Tuesday, May 29, 2012

I wonder if, if someone knew nothing of my disorders and hung around me regularly, they would think something was wrong with me; if they'd see anything negative in how I act, socially. Anyone I know has access to my journal and my Tumblr and that's dandy with me, so I'm fine with not knowing the answer. I don't feel that I have much control over the way people view me anyway, and that doesn't often scare me. Everyone does what they are content in doing, or what they think will make them most comfortable with themselves and their image. I'm most content putting myself out there, being loud about my opinions -- sharing myself mentally, physically, emotionally. Sometimes I'm harsh about it, as with my political opinions, but I'm in it for the dialogue. I'm in it to change.

Facebook and Tumblr have greatly supplemented my understanding of the world. It's become a theoretical community, to me, outside of and after the Great Academia. It's incredible how much I've learned from crowdsourcing my interests. I mean, what better way to learn than from the people; the many people. I know I can't always be in academia, surrounded by young radicals who share my views but will always be open to argument/discussion/laughter/self-examination. The internet-world has become a wealth of growth for me. Everything changes constantly, and I've realized I'm happier when I don't try to keep things the way they have been. Not even that -- the way they are. So I'll get an iPhone and buy new clothes and spend more than I save.

I've been letting go of my scrimping habits, letting go of calories, letting go of blaming myself for my own emotions. I don't see how I won't continue to encounter new things to negotiate, new-old habits to break, new prejudices and privileges to check. I've discovered so much and I'm exuberantly, self-indulgently happy or proud of it all. Even if I spent all day on the computer, who's going to judge that as wrong, and why? If that's what I wanted to do with life, I'd do it. For me, "everything in moderation" is just another guaranteed-to-lose form of control.

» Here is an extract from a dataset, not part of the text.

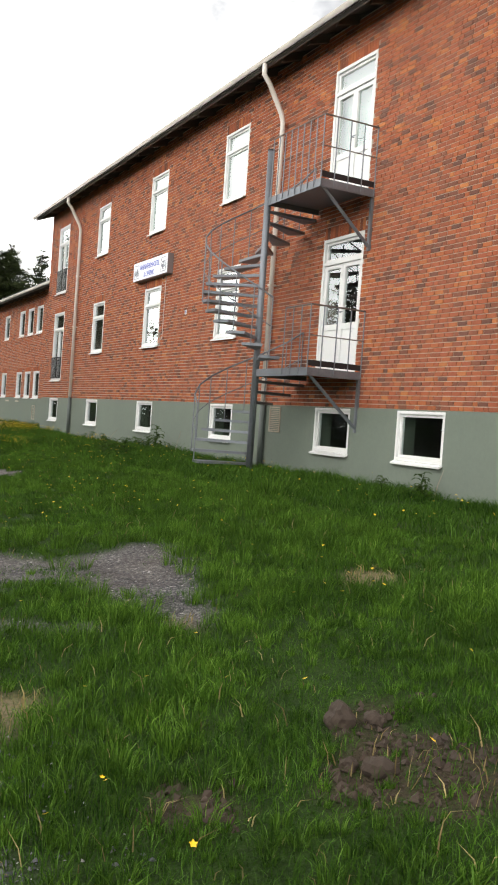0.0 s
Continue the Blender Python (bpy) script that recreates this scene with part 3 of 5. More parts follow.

I'm not comfortable being such a harsh judge of myself anymore (an arduous concept to unlearn, as I was always convinced it helped me), which I think makes me more accepting in general. If I want to sit in bed and eat 10 brownies and stay up until 2 and not exercise to make up for it, how is that wrong? I'm still as judgmental as the rest of us though, so I function just fine. E.g.: I don't judge a person for eating a pan of brownies in one sitting; I judge them if they don't "take care of themselves" in general. That's still terrible of me, right? What does it even mean?

Haha, I've sort-of become that awful kind of post-structuralist, postmodernist that is impossible to explain and often threatens to self-examine into oblivion.

I think I'm going to cross-post this to Tumblr, but I maybe think Tumblr will become my new journal. Hm.